Our goal is to define a recursive function

\[\mathrm{Free} : \mu F \rightarrow \mathcal{P}(\mathcal{V})\]

that accepts a formula and outputs the set containing its free variables. We define a monotone map

\[V : \mathcal{P}(\mu F \times \mathcal{P}(\mathcal{V})) \rightarrow \mathcal{P}(\mu F \times \mathcal{P}(\mathcal{V}))\]

as follows:

\begin{align*}V(S) &= \{(\bot, \emptyset)\} \\&\cup \bigcup_{n \in \mathbb{N}}\left\{(R(t_1, \dots, t_n), \bigcup_{i=1}^n \mathrm{Var}(t_i)) \mid (t_i)_{i=1}^n : n \rightarrow \mu T \right\} \\&\cup \{((t_1 = t_2), \mathrm{Var}(t_1) \cup \mathrm{Var}(t_2)) \mid t_1, t_2 \in \mu T\} \\&\cup \{((\neg \varphi), X) \mid (\varphi, X) \in S\} \\&\cup \{((\varphi \lor \psi), X \cup Y) \mid (\varphi, X) \in S \text{ and } (\psi, Y) \in S\} \\&\cup \{(((\exists x)\varphi), X \setminus \{x\}) \mid (\varphi, X) \in S\}\end{align*}

A similar inductive argument shows that this relation represents a total function.

Conclusion

Though induction and recursion are fairly intuitive concepts that are typically taken for granted, it is nonetheless interesting that they can be analyzed in terms of more fundamental concepts such as the fixed points of monotone maps on powersets.

It is also possible to express induction and recursion in terms of well-founded relations and it is possible to extend induction and recursion to transfinite induction and recursion, which relies on the fact that the class of ordinal numbers is well-ordered.

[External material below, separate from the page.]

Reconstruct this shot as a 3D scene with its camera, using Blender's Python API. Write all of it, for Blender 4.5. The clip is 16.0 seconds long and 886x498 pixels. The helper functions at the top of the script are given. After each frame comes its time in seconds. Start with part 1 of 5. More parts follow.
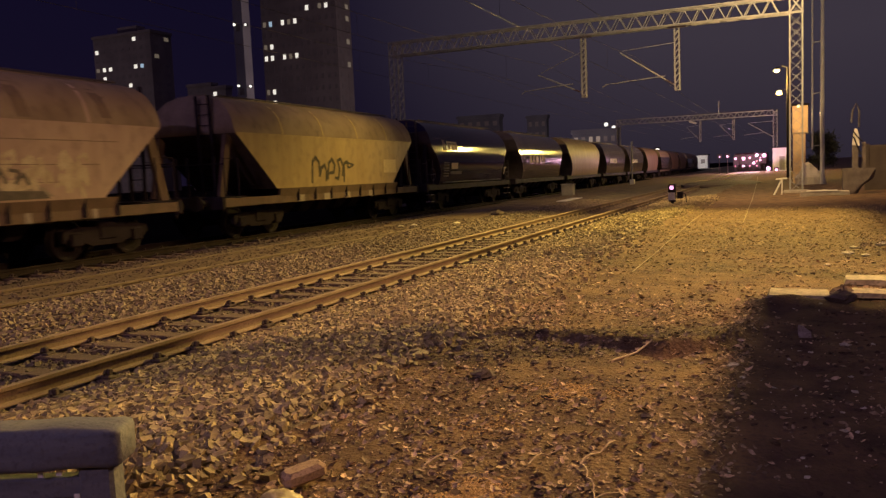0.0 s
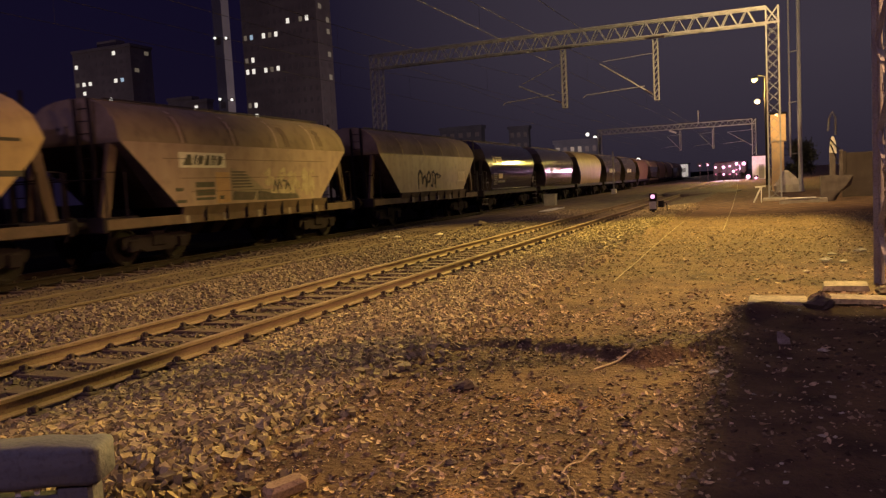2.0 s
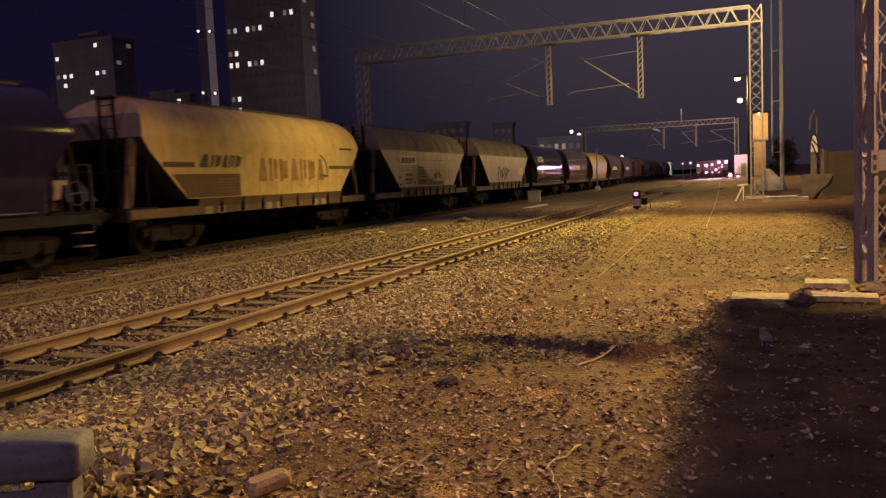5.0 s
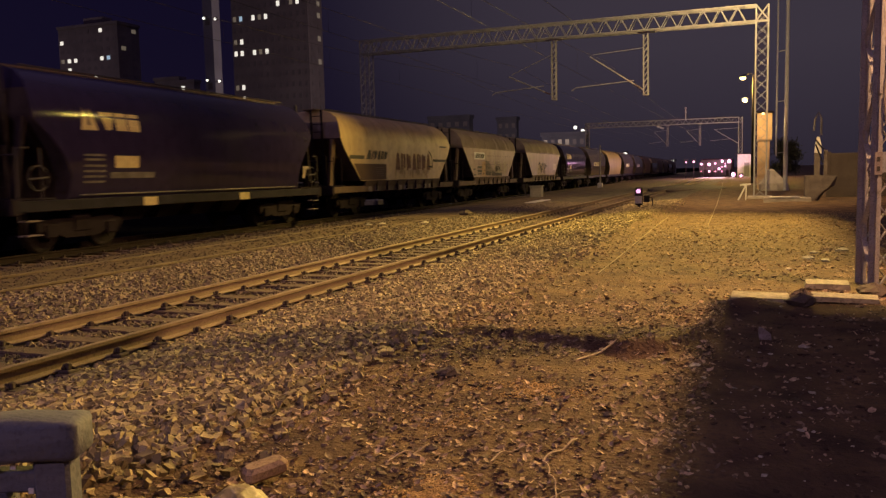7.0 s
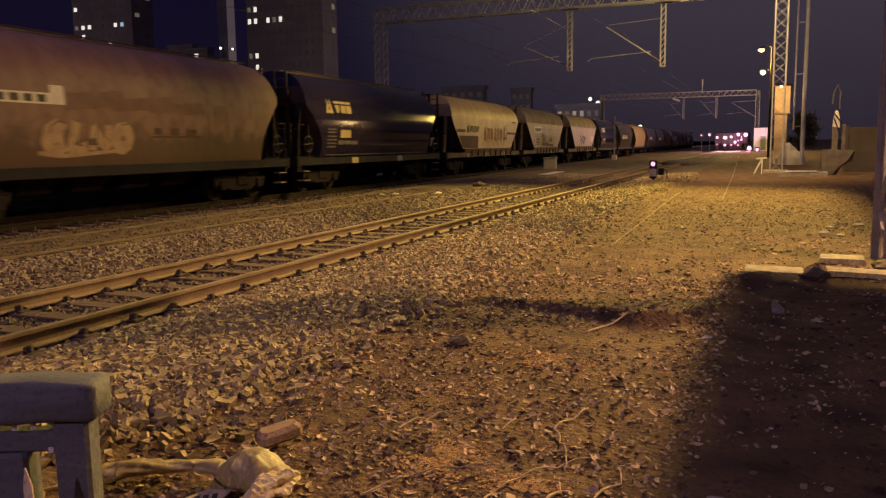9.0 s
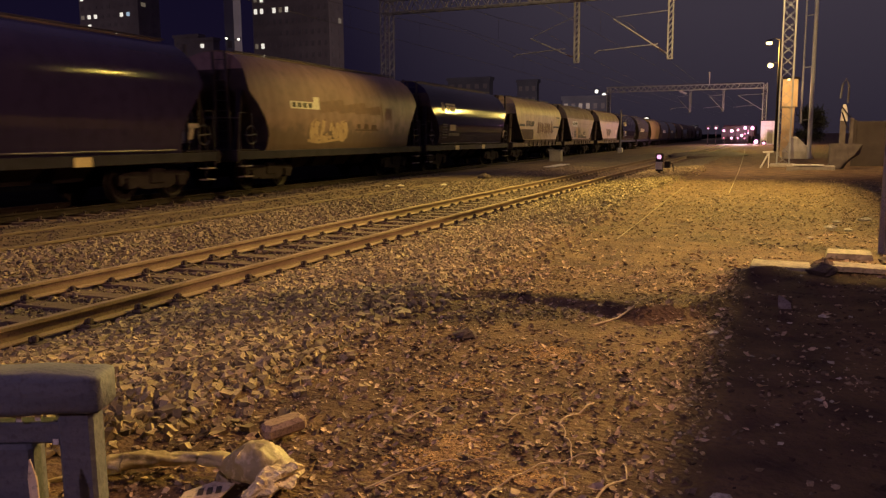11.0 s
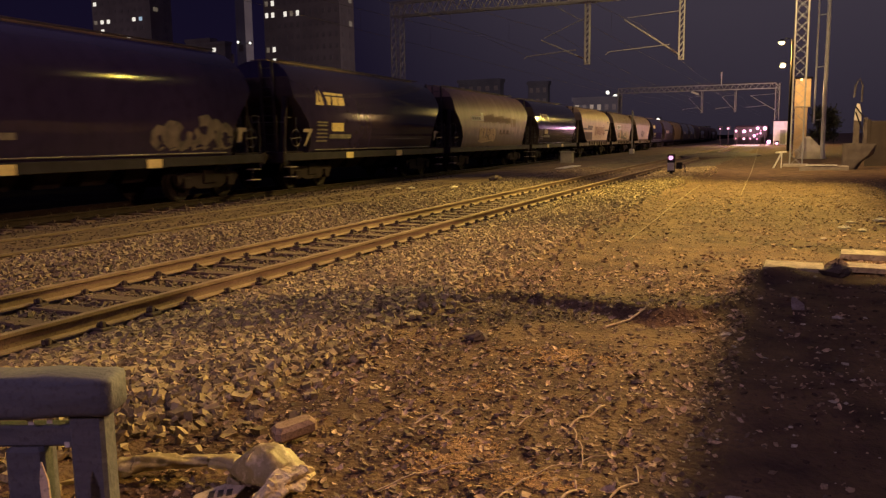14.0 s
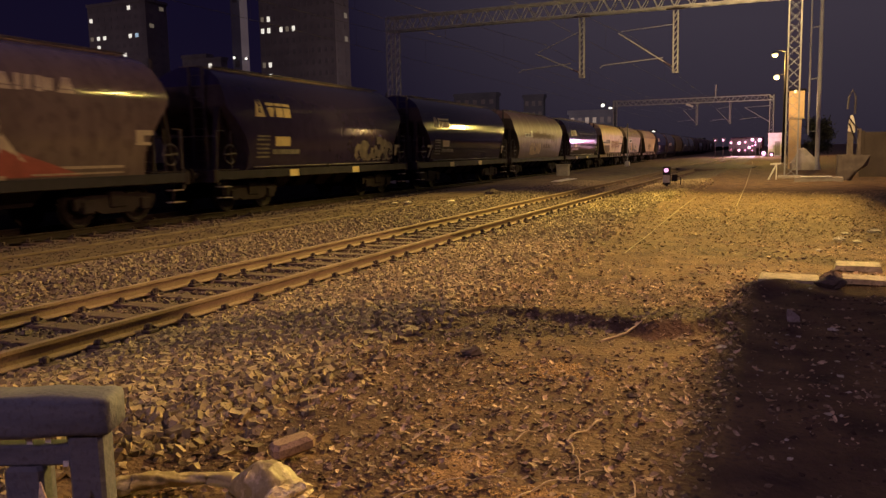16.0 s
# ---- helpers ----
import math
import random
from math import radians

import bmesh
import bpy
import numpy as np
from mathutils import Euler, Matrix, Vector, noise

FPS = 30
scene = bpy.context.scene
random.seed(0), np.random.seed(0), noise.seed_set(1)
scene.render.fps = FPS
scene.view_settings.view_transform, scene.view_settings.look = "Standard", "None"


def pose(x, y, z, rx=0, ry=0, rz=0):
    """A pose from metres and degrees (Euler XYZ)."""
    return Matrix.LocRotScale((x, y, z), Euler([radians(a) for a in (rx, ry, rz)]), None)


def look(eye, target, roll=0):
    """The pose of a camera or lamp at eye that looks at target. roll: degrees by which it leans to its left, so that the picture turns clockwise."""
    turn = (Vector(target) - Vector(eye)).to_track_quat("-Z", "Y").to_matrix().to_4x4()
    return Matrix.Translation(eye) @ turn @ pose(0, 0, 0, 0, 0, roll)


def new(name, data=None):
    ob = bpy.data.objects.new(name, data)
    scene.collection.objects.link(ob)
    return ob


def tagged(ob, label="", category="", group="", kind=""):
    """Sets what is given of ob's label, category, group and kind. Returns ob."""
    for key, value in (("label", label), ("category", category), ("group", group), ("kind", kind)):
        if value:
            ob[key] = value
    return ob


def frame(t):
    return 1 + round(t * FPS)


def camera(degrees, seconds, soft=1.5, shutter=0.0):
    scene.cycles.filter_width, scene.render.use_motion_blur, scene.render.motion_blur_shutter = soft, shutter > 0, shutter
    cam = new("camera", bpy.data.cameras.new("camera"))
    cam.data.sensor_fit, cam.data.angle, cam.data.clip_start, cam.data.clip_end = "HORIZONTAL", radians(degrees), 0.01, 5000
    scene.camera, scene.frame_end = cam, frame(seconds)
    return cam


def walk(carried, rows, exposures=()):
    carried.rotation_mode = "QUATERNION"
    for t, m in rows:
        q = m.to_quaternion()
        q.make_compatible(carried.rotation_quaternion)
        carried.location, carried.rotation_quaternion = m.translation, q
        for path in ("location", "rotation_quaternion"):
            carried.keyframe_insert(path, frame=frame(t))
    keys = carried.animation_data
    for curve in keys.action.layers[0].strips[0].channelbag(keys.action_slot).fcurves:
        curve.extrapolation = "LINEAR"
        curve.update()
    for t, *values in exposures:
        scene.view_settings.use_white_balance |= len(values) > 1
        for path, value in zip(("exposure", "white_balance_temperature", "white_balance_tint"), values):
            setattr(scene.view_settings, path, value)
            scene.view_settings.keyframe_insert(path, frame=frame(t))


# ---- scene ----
cam = camera(58.0, 16.0, soft=1.35, shutter=0.8)
PATH = [
    (0.0, pose(-0.017, -0.006, 1.566, 84.627, 2.461, 23.408)),
    (0.5, pose(-0.004, -0.008, 1.571, 84.833, 2.717, 22.851)),
    (1.0, pose(-0.006, -0.002, 1.568, 84.917, 2.968, 22.697)),
    (1.5, pose(0.005, -0.014, 1.574, 85.213, 3.104, 22.471)),
    (2.0, pose(0.012, -0.015, 1.570, 85.371, 3.057, 22.190)),
    (2.5, pose(0.016, -0.011, 1.568, 85.427, 3.126, 21.913)),
    (3.0, pose(0.003, -0.003, 1.565, 85.405, 3.147, 21.701)),
    (3.5, pose(-0.000, -0.000, 1.565, 85.195, 3.276, 21.618)),
    (4.0, pose(-0.001, -0.001, 1.562, 85.163, 3.202, 21.349)),
    (6.5, pose(-0.011, 0.004, 1.553, 84.780, 1.596, 21.111)),
    (7.0, pose(-0.008, -0.002, 1.547, 84.553, 1.336, 21.236)),
    (7.5, pose(-0.011, 0.007, 1.543, 84.136, 1.166, 21.439)),
    (8.0, pose(-0.025, 0.009, 1.538, 83.548, 1.042, 21.720)),
    (8.5, pose(-0.021, -0.006, 1.532, 82.796, 0.867, 21.960)),
    (9.0, pose(-0.015, -0.013, 1.535, 82.509, 0.788, 22.171)),
    (11.5, pose(-0.030, 0.007, 1.542, 81.866, 0.431, 22.607)),
    (12.0, pose(-0.030, 0.007, 1.539, 81.915, 0.581, 22.820)),
    (12.5, pose(-0.033, 0.006, 1.539, 81.920, 0.646, 23.037)),
    (13.0, pose(-0.036, 0.016, 1.537, 81.940, 0.721, 23.248)),
    (13.5, pose(-0.030, 0.013, 1.538, 82.014, 0.813, 23.467)),
    (14.0, pose(-0.024, 0.016, 1.540, 82.082, 0.797, 23.342)),
    (14.5, pose(-0.018, 0.010, 1.543, 82.097, 0.878, 23.221)),
    (15.0, pose(-0.011, 0.004, 1.546, 82.246, 0.958, 23.128)),
    (15.5, pose(-0.005, -0.005, 1.551, 82.374, 1.122, 23.131)),
    (16.0, pose(-0.008, -0.009, 1.560, 83.034, 1.189, 23.072)),
]
walk(cam, PATH, exposures=[(0.0, 0.0), (16.0, 0.0)])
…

There is a category-theoretic approach to structural induction and recursion in terms of initial algebras of endofunctors. This has been discussed in various places on this blog (such as this post and this post). Though this approach is fairly general, the category-theoretic approach works most straightforwardly with algebraic constructions.

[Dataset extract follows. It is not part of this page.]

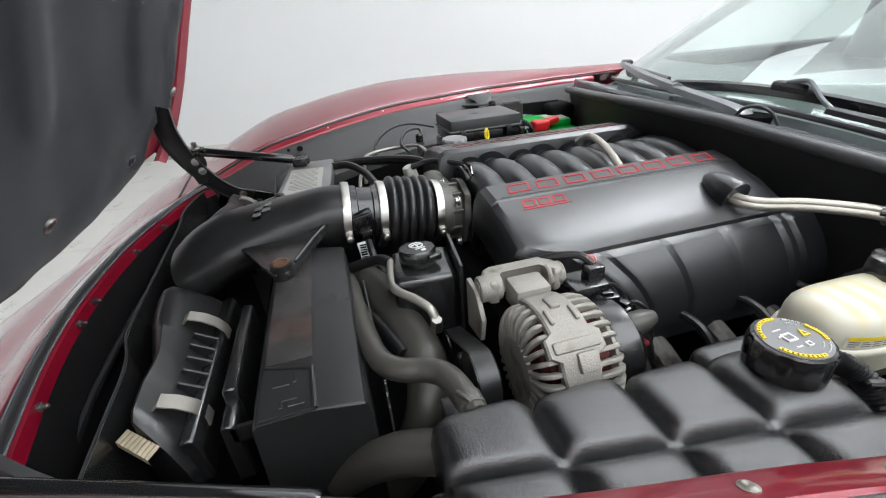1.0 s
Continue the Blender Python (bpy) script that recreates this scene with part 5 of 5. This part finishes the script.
part("red_lead", bm, REDDARK, alt, "short red lead")
bm = bmesh.new()
box(bm, (0.034, -0.335, 0.735), (0.046, 0.040, 0.012), 0.003)
box(bm, (0.045, -0.335, 0.748), (0.022, 0.018, 0.022), 0.003)
part("plug_block", bm, PLASTIC, alt, "black connector block")
bm = bmesh.new()
tube(bm, [(0.045, -0.332, 0.758), (0.035, -0.318, 0.764), (0.012, -0.300, 0.758), (-0.01, -0.285, 0.748), (-0.02, -0.26, 0.74)], 0.005, 8, 6)
part("plug_sleeve", bm, RUBBER, alt, "black wire sleeve")
for k in range(4):
    bm = bmesh.new()
    tube(bm, [(0.041 + 0.003 * k, -0.333, 0.756), (0.040 + 0.003 * k, -0.327, 0.765), (0.036, -0.32, 0.764)], 0.0013, 6, 4)
    part("pink_wire", bm, surf("dull_pink_wire", (0.5, 0.16, 0.15), 0.5) if k == 0 else bpy.data.materials["dull_pink_wire"], alt)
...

Moreover, it is possible to dualize structural induction to structural coinduction. In this case, for syntactic definitions, the ambient set of all finite and infinite sequences of symbols from an alphabet is considered, and the theory is expressed in terms of the greatest fixed points of monotone maps on the respective powerset.